The FINANCIAL — East Asia remains one of the main growth drivers of the world economy, accounting for nearly two-fifths of global economic growth, according to a new World Bank report. Overall, the region is expected to grow 6.5% in 2015, moderating slightly from 6.8% last year.
“Growth in developing East Asia Pacific continues to be solid, but the moderating trend suggests policy makers in the region must remain focused on structural reforms that lay the foundation for sustainable, long-term and inclusive growth. These reforms include regulatory improvements in finance, labor and product markets, as well as measures that enhance transparency and accountability. These policies will reassure investors and markets, and help sustain growth that can help lift people out of poverty,” said Axel van Trotsenburg, World Bank East Asia and Pacific Regional Vice President.
The East Asia Pacific Economic Update released today looks at the challenging global environment facing the region. The recovery in high-income economies remains gradual, global trade is growing at its slowest pace since 2009, and the widespread slowdown in developing countries has intensified, particularly in commodity producers affected by lower commodity prices.

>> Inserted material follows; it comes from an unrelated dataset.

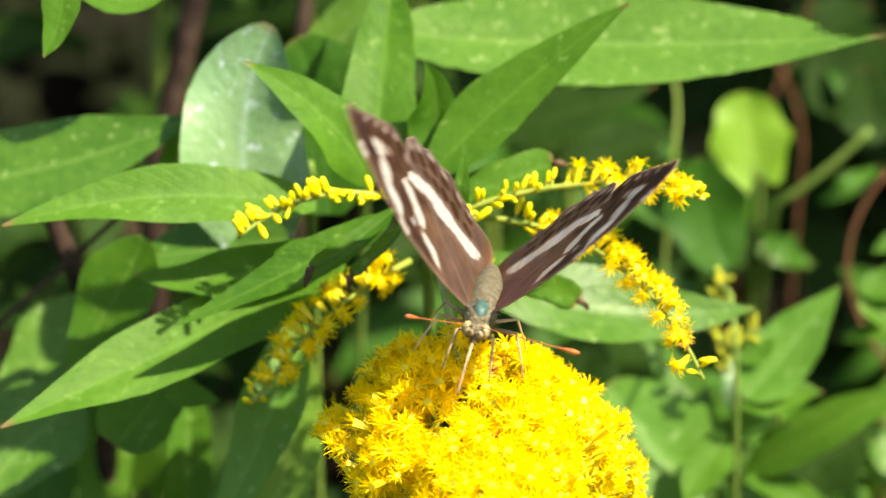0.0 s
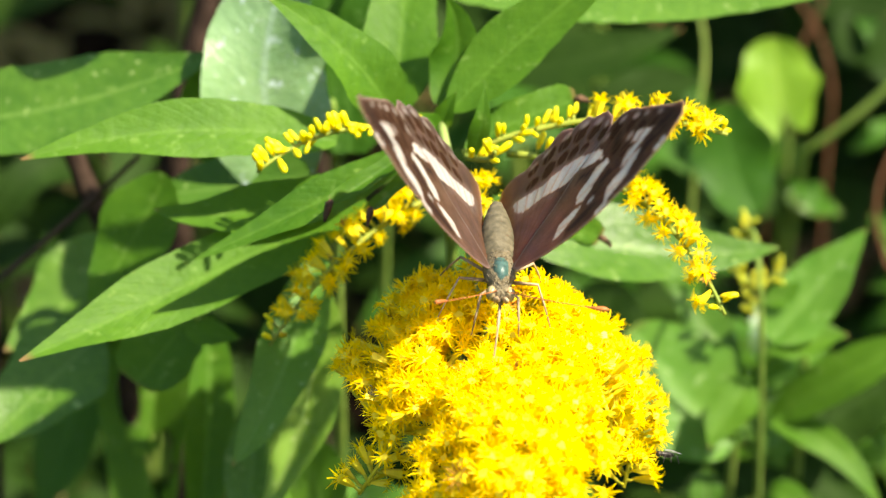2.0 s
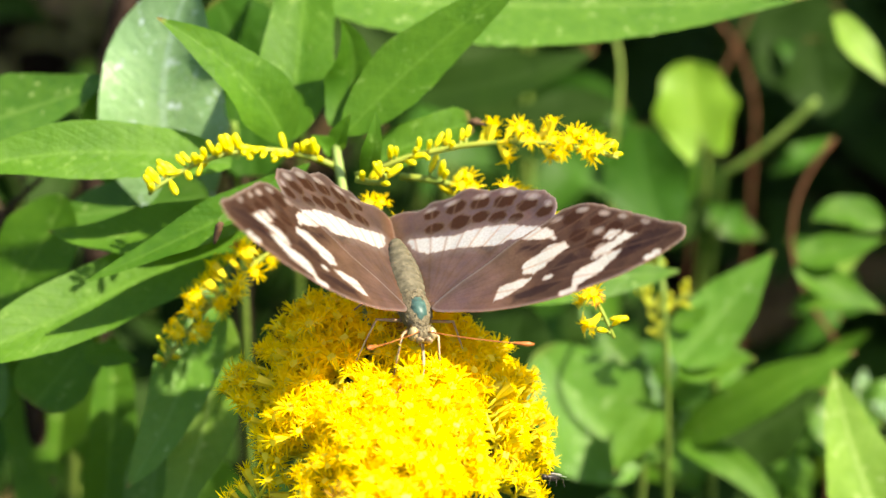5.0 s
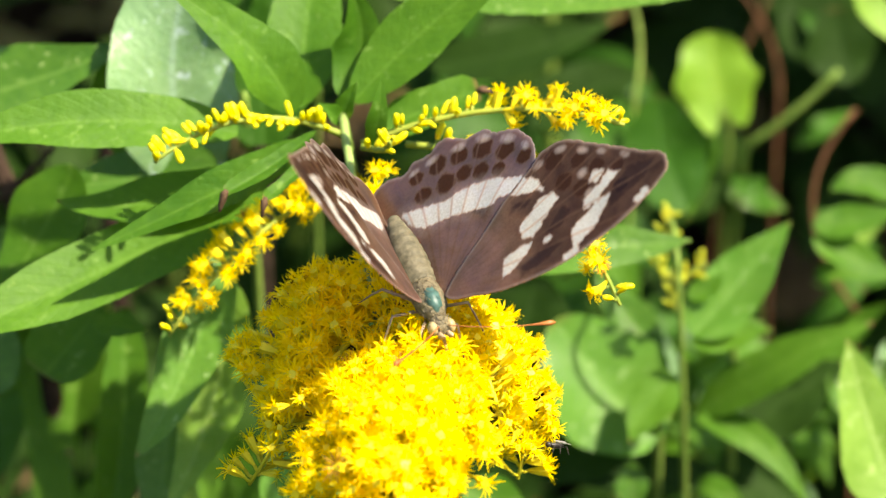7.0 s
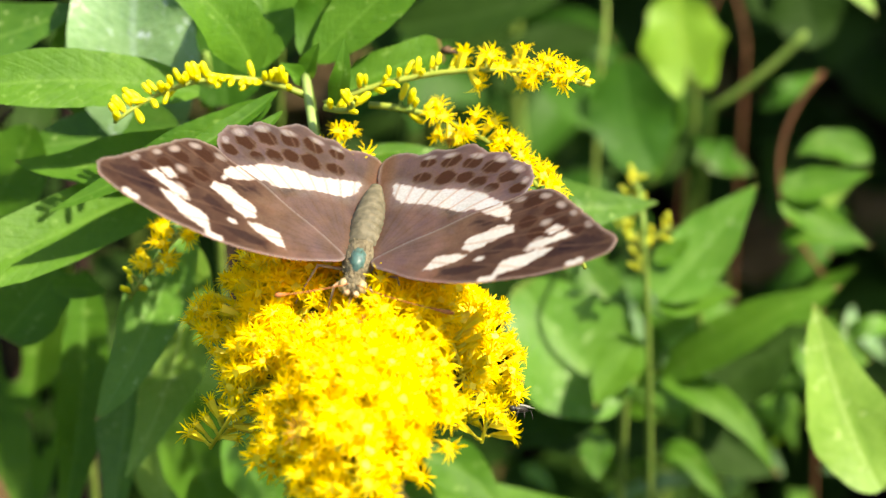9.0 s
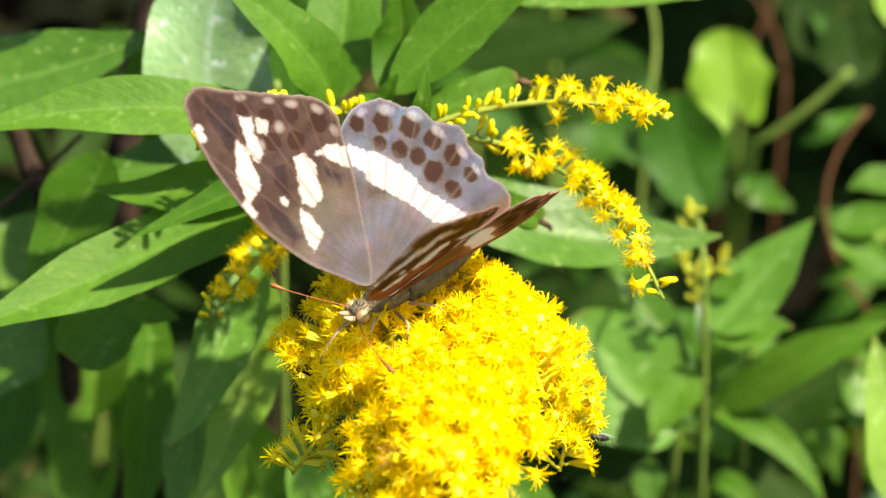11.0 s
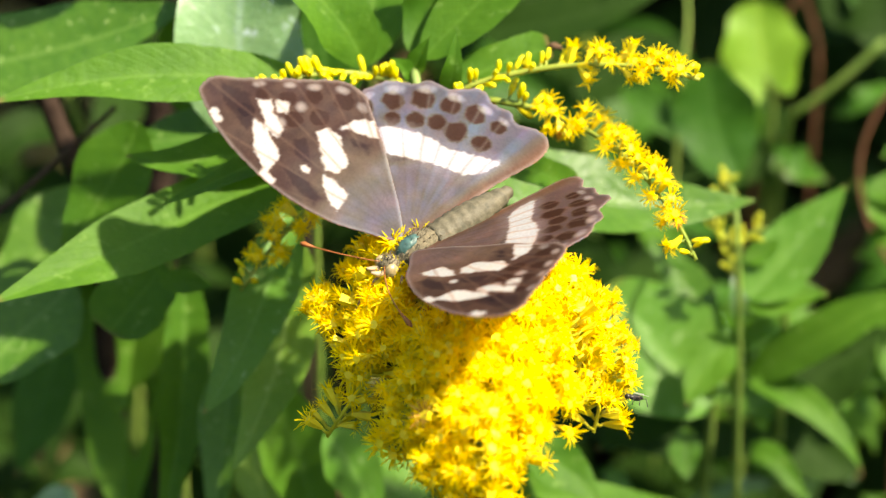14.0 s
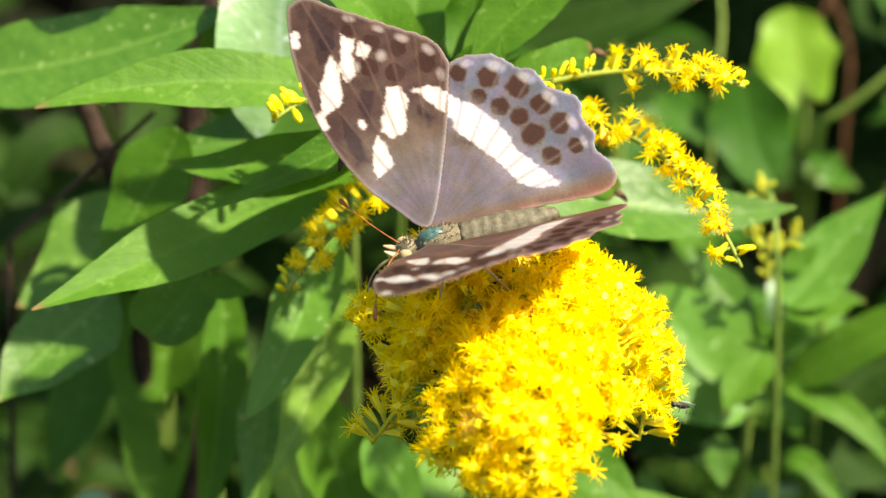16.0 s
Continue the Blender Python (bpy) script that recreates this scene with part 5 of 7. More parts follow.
def motions():
    (right_fore, right_hind), (left_fore, left_hind) = wings
    walk(bug, [
        (0, pose(-0.00741, -0.02307, 0.01908, 17.6, -9.1, 168.8)),
        (0.1, pose(-0.00834, -0.02231, 0.01903, 13.4, -6.6, 167.3)),
        (0.2, pose(-0.00876, -0.02194, 0.01858, 15.0, -5.5, 165.4)),
        (0.3, pose(-0.00922, -0.02185, 0.01772, 14.0, -4.1, 163.1)),
        (0.4, pose(-0.00951, -0.02164, 0.01713, 13.0, -3.0, 164.8)),
        (0.5, pose(-0.00865, -0.02161, 0.01646, 12.7, -4.6, 168.0)),
        (0.6, pose(-0.00919, -0.02168, 0.01668, 11.6, -3.0, 165.8)),
        (0.7, pose(-0.00784, -0.02212, 0.01653, 9.5, -3.3, 167.4)),
        (0.8, pose(-0.00806, -0.02197, 0.01703, 12.0, -4.5, 168.7)),
        (0.9, pose(-0.00864, -0.02219, 0.01699, 12.0, -3.0, 167.3)),
        (1, pose(-0.00900, -0.02245, 0.01693, 12.4, -5.2, 165.9)),
        (1.1, pose(-0.00962, -0.02265, 0.01645, 10.2, -2.6, 165.7)),
        (1.2, pose(-0.00870, -0.02212, 0.01698, 11.9, -3.6, 166.0)),
        (1.3, pose(-0.00937, -0.02205, 0.01678, 9.9, -2.6, 164.4)),
        (1.4, pose(-0.00969, -0.02165, 0.01699, 9.0, -2.7, 164.2)),
        (1.5, pose(-0.00939, -0.02219, 0.01610, 9.2, -3.7, 167.6)),
        (1.6, pose(-0.00929, -0.02109, 0.01699, 10.4, -3.9, 167.9)),
        (1.7, pose(-0.00837, -0.02104, 0.01677, 12.2, -5.8, 171.9)),
        (1.8, pose(-0.00774, -0.02129, 0.01611, 8.2, -7.8, 176.2)),
        (1.9, pose(-0.00673, -0.02149, 0.01552, 2.7, -8.4, 178.4)),
        (2, pose(-0.00758, -0.02207, 0.01433, 5.5, -6.2, 179.6)),
        (2.1, pose(-0.00569, -0.02259, 0.01482, 5.2, -7.4, 185.2)),
        (2.2, pose(-0.00539, -0.02321, 0.01509, 6.6, -8.5, 184.5)),
        (2.3, pose(-0.00585, -0.02402, 0.01507, 4.1, -4.3, 186.4)),
        (2.4, pose(-0.00568, -0.02418, 0.01590, 5.0, -6.7, 185.3)),
        (2.5, pose(-0.00627, -0.02536, 0.01545, 3.4, -5.5, 183.3)),
        (2.6, pose(-0.00754, -0.02406, 0.01528, 2.3, -5.2, 179.0)),
        (2.7, pose(-0.00663, -0.02315, 0.01477, 3.3, -5.4, 180.7)),
        (2.8, pose(-0.00550, -0.02208, 0.01457, 5.8, -7.3, 181.3)),
        (2.9, pose(-0.00434, -0.02174, 0.01339, 6.0, -5.4, 186.1)),
        (3, pose(-0.00414, -0.02085, 0.01289, 6.7, -6.7, 187.2)),
        (3.1, pose(-0.00316, -0.01983, 0.01363, 9.2, -8.5, 189.6)),
        (3.2, pose(-0.00316, -0.02038, 0.01244, 10.4, -7.4, 190.7)),
        (3.3, pose(-0.00385, -0.01981, 0.01267, 13.6, -7.6, 191.1)),
        (3.4, pose(-0.00436, -0.02003, 0.01173, 10.4, -8.3, 189.3)),
        (3.5, pose(-0.00532, -0.01943, 0.01189, 10.7, -7.0, 187.7)),
        (3.6, pose(-0.00517, -0.01966, 0.01292, 9.8, -6.8, 187.2)),
        (3.7, pose(-0.00471, -0.02028, 0.01344, 10.2, -4.8, 187.9)),
        (3.8, pose(-0.00451, -0.02121, 0.01370, 9.8, -6.7, 189.0)),
        (3.9, pose(-0.00389, -0.02225, 0.01380, 8.3, -6.9, 190.1)),
        (4, pose(-0.00517, -0.02316, 0.01404, 8.4, -4.9, 189.9)),
        (4.1, pose(-0.00370, -0.02288, 0.01380, 9.4, -7.5, 191.6)),
        (4.2, pose(-0.00382, -0.02257, 0.01352, 10.1, -10.5, 191.9)),
        (4.3, pose(-0.00532, -0.02244, 0.01305, 7.4, -7.6, 185.4)),
        (4.4, pose(-0.00489, -0.02219, 0.01279, 7.7, -8.6, 187.1)),
        (4.5, pose(-0.00492, -0.02194, 0.01252, 8.4, -9.3, 186.4)),
        (4.6, pose(-0.00546, -0.02225, 0.01244, 8.5, -7.6, 187.8)),
        (4.7, pose(-0.00441, -0.02257, 0.01228, 7.5, -9.4, 188.3)),
        (6.8, pose(-0.00150, -0.02727, 0.01232, -8.3, -2.9, 201.2)),
        (6.9, pose(-0.00176, -0.02750, 0.01240, -7.7, -2.3, 198.4)),
        (7, pose(-0.00199, -0.02812, 0.01200, -5.8, -1.4, 199.1)),
        (7.1, pose(-0.00194, -0.02774, 0.01182, -5.8, -3.4, 199.4)),
        (7.2, pose(-0.00128, -0.02695, 0.01210, -6.0, -6.4, 199.6)),
        (7.3, pose(-0.00184, -0.02656, 0.01185, -8.6, -5.2, 203.1)),
        (7.4, pose(-0.00316, -0.02630, 0.01144, -5.9, -5.1, 200.8)),
        (7.5, pose(-0.00292, -0.02640, 0.01082, -6.1, -5.8, 196.9)),
        (7.6, pose(-0.00313, -0.02734, 0.01124, -5.6, -8.1, 193.9)),
        (7.8, pose(-0.00273, -0.02772, 0.01380, -1.6, -7.0, 195.0)),
        (8, pose(-0.00306, -0.02976, 0.01420, -3.2, -6.9, 192.6)),
        (8.1, pose(-0.00392, -0.02832, 0.01395, -1.3, -5.6, 188.6)),
        (8.2, pose(-0.00470, -0.02734, 0.01317, 0.3, -4.8, 185.9)),
        (8.4, pose(-0.00475, -0.02539, 0.01166, 5.2, -7.2, 185.6)),
        (8.5, pose(-0.00466, -0.02425, 0.01107, 6.6, -7.7, 185.7)),
        (8.7, pose(-0.00514, -0.02512, 0.01039, 3.8, -6.4, 180.8)),
        (10.8, pose(-0.01067, -0.02493, 0.00618, -4.2, -4.9, 125.6)),
        (10.9, pose(-0.01292, -0.02498, 0.00610, -8.3, -4.2, 120.9)),
        (11, pose(-0.01297, -0.02436, 0.00759, -1.9, -4.7, 130.1)),
        (11.1, pose(-0.01176, -0.02502, 0.00559, -8.2, -3.5, 124.9)),
        (11.2, pose(-0.01075, -0.02506, 0.00482, -6.6, -3.9, 127.0)),
        (11.3, pose(-0.01119, -0.02481, 0.00445, -8.2, -3.4, 127.7)),
        (11.4, pose(-0.01246, -0.02483, 0.00370, -6.9, -3.7, 122.2)),
        (11.5, pose(-0.01307, -0.02375, 0.00494, -3.3, -3.6, 133.2)),
        (11.6, pose(-0.01120, -0.02448, 0.00467, -5.7, -3.4, 126.4)),
        (11.7, pose(-0.01048, -0.02499, 0.00507, -4.4, -3.5, 122.5)),
        (11.8, pose(-0.00922, -0.02532, 0.00570, -5.4, -3.7, 124.7)),
        (11.9, pose(-0.00946, -0.02529, 0.00681, -8.5, -3.6, 125.6)),
        (12, pose(-0.01169, -0.02464, 0.00885, -10.6, -3.7, 127.0)),
        (12.1, pose(-0.01058, -0.02516, 0.00868, -13.0, -2.7, 124.2)),
        (12.2, pose(-0.01078, -0.02540, 0.00898, -8.7, -3.0, 123.7)),
        (12.3, pose(-0.01033, -0.02586, 0.00914, -10.3, -3.9, 122.0)),
        (12.4, pose(-0.01008, -0.02629, 0.00907, -9.7, -4.2, 126.5)),
        (12.5, pose(-0.01237, -0.02641, 0.00949, -8.9, -5.3, 128.6)),
        (12.6, pose(-0.01100, -0.02638, 0.00862, -9.6, -4.5, 123.2)),
        (12.8, pose(-0.01268, -0.02584, 0.00723, -10.8, -3.7, 121.3)),
        (12.9, pose(-0.01058, -0.02513, 0.00773, -9.3, -3.6, 121.2)),
        (13, pose(-0.01239, -0.02450, 0.00756, -10.3, -3.6, 128.0)),
        (13.1, pose(-0.01040, -0.02501, 0.00668, -9.1, -3.1, 127.8)),
        (13.2, pose(-0.01063, -0.02553, 0.00558, -11.6, -3.0, 128.8)),
        (13.3, pose(-0.01079, -0.02545, 0.00575, -10.8, -3.3, 127.5)),
        (13.4, pose(-0.01166, -0.02516, 0.00621, -12.9, -3.0, 125.4)),
        (13.5, pose(-0.01318, -0.02477, 0.00668, -13.2, -3.6, 128.9)),
        (13.6, pose(-0.01360, -0.02504, 0.00551, -14.1, -2.6, 121.5)),
        (13.7, pose(-0.01226, -0.02387, 0.00720, -11.2, -2.2, 121.8)),
        (13.8, pose(-0.01232, -0.02347, 0.00722, -10.3, -1.5, 126.4)),
        (13.9, pose(-0.01153, -0.02353, 0.00641, -9.6, -1.4, 126.9)),
        (14, pose(-0.01308, -0.02238, 0.00784, -8.2, -1.9, 124.7)),
        (14.1, pose(-0.01207, -0.02254, 0.00747, -3.8, -2.9, 112.9)),
        (14.2, pose(-0.01352, -0.02233, 0.00723, -7.1, -4.3, 114.8)),
        (14.3, pose(-0.01221, -0.02208, 0.00765, -5.4, -6.5, 112.3)),
        (14.4, pose(-0.01292, -0.02218, 0.00709, -3.5, -8.7, 113.5)),
        (14.5, pose(-0.01457, -0.02151, 0.00781, -7.8, -11.0, 113.1)),
        (14.6, pose(-0.01329, -0.02227, 0.00790, -7.4, -9.6, 110.7)),
        (14.7, pose(-0.01490, -0.02295, 0.00783, -8.8, -8.8, 109.6)),
        (14.8, pose(-0.01481, -0.02332, 0.00848, -8.1, -8.5, 109.9)),
        (14.9, pose(-0.01550, -0.02362, 0.00928, -8.7, -8.5, 110.4)),
        (15, pose(-0.01505, -0.02363, 0.01062, -8.0, -9.6, 113.7)),
        (15.1, pose(-0.01283, -0.02443, 0.00981, -5.9, -8.7, 113.3)),
        (15.2, pose(-0.01297, -0.02453, 0.01000, -7.5, -8.2, 111.9)),
        (15.4, pose(-0.01473, -0.02462, 0.01040, -6.3, -7.5, 109.9)),
        (15.5, pose(-0.01501, -0.02462, 0.01083, -9.1, -9.0, 110.8)),
        (15.6, pose(-0.01369, -0.02510, 0.01021, -6.4, -8.0, 108.1)),
        (15.8, pose(-0.01406, -0.02501, 0.01055, -5.1, -8.3, 104.6)),
        (16, pose(-0.01595, -0.02468, 0.01127, -9.4, -9.6, 97.2)),
    ])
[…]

The performance trends across East Asia are diverse. China’s economy is expected to grow at about 7% this year and gradually moderate thereafter, as its economy continues to shift toward a model more dominated by domestic consumption and services, which implies a gradual reduction of growth.
The rest of developing East Asia is expected to grow 4.6% in 2015, similar to the rate last year. Commodity exporters such as Indonesia, Malaysia and Mongolia will see slower growth and lower public revenues this year, reflecting weaker global commodity prices. Commodity importers will maintain a stable — even robust — pace of growth. Vietnam, for example, is expected to grow 6.2% in 2015 and 6.3% in 2016. Growth will ease, however, in many of the smaller economies. In Cambodia, lower agricultural output is hurting the economy, although growth will still be 6.9% this year. In Myanmar, severe flooding in July will likely drive down the pace of growth to 6.5 percent, from 8.5% in 2014. Pacific Island countries, meanwhile, will see moderate growth.
“Developing East Asia’s growth is expected to slow because of China’s economic rebalancing and the pace of the expected normalization of U.S. policy interest rates,” said Sudhir Shetty, Chief Economist of the World Bank’s East Asia and Pacific Region. “These factors could generate financial volatility in the short term, but are necessary adjustments for sustainable growth in the long term.”
The report assumes a gradual slowdown in the Chinese economy in 2016-17. This scenario is likely because China has sufficient policy buffers and tools to address the risk of a more pronounced slowdown, including relatively low public debt levels, regulations restricting savings outside of the banking system, and the state’s dominant role in the financial system. If China’s growth were to slow further, the effects would be felt in the rest of the region, especially in countries linked to China through trade, investment and tourism.
The report also assumes that a gradual increase in U.S. interest rates will begin in the coming months. While this increase has been anticipated and is likely to be orderly, there is still a risk that markets could react sharply to such tightening, causing currencies to depreciate, bond spreads to rise, capital inflows to fall, and liquidity to tighten.
In the face of these possible headwinds, the report emphasizes two key priorities across the region: prudent macroeconomic management, aimed at shoring up external and fiscal vulnerabilities; and deeper structural reform, focused on encouraging private investment.
Myanmar economic development
Meanwhile, Myanmar’s economy grew at 8.5% in real terms in 2014/15 but growth is projected to moderate to 6.5% in 2015/16 due to floods and slowing investments. Economic reforms have supported consumer and investor confidence despite ongoing business environment and socio-political challenges. Rapidly rising demand for investment-related imports has widened the current account deficit. This together with the general strengthening of the US Dollar has put pressure on Myanmar’s exchange rate. Rapid growth in credit to the private sector has fueled monetary expansion. Inflation is estimated to have reached around 10% in the year to July. Medium-term economic growth prospects remain strong assuming continued progress on reforms.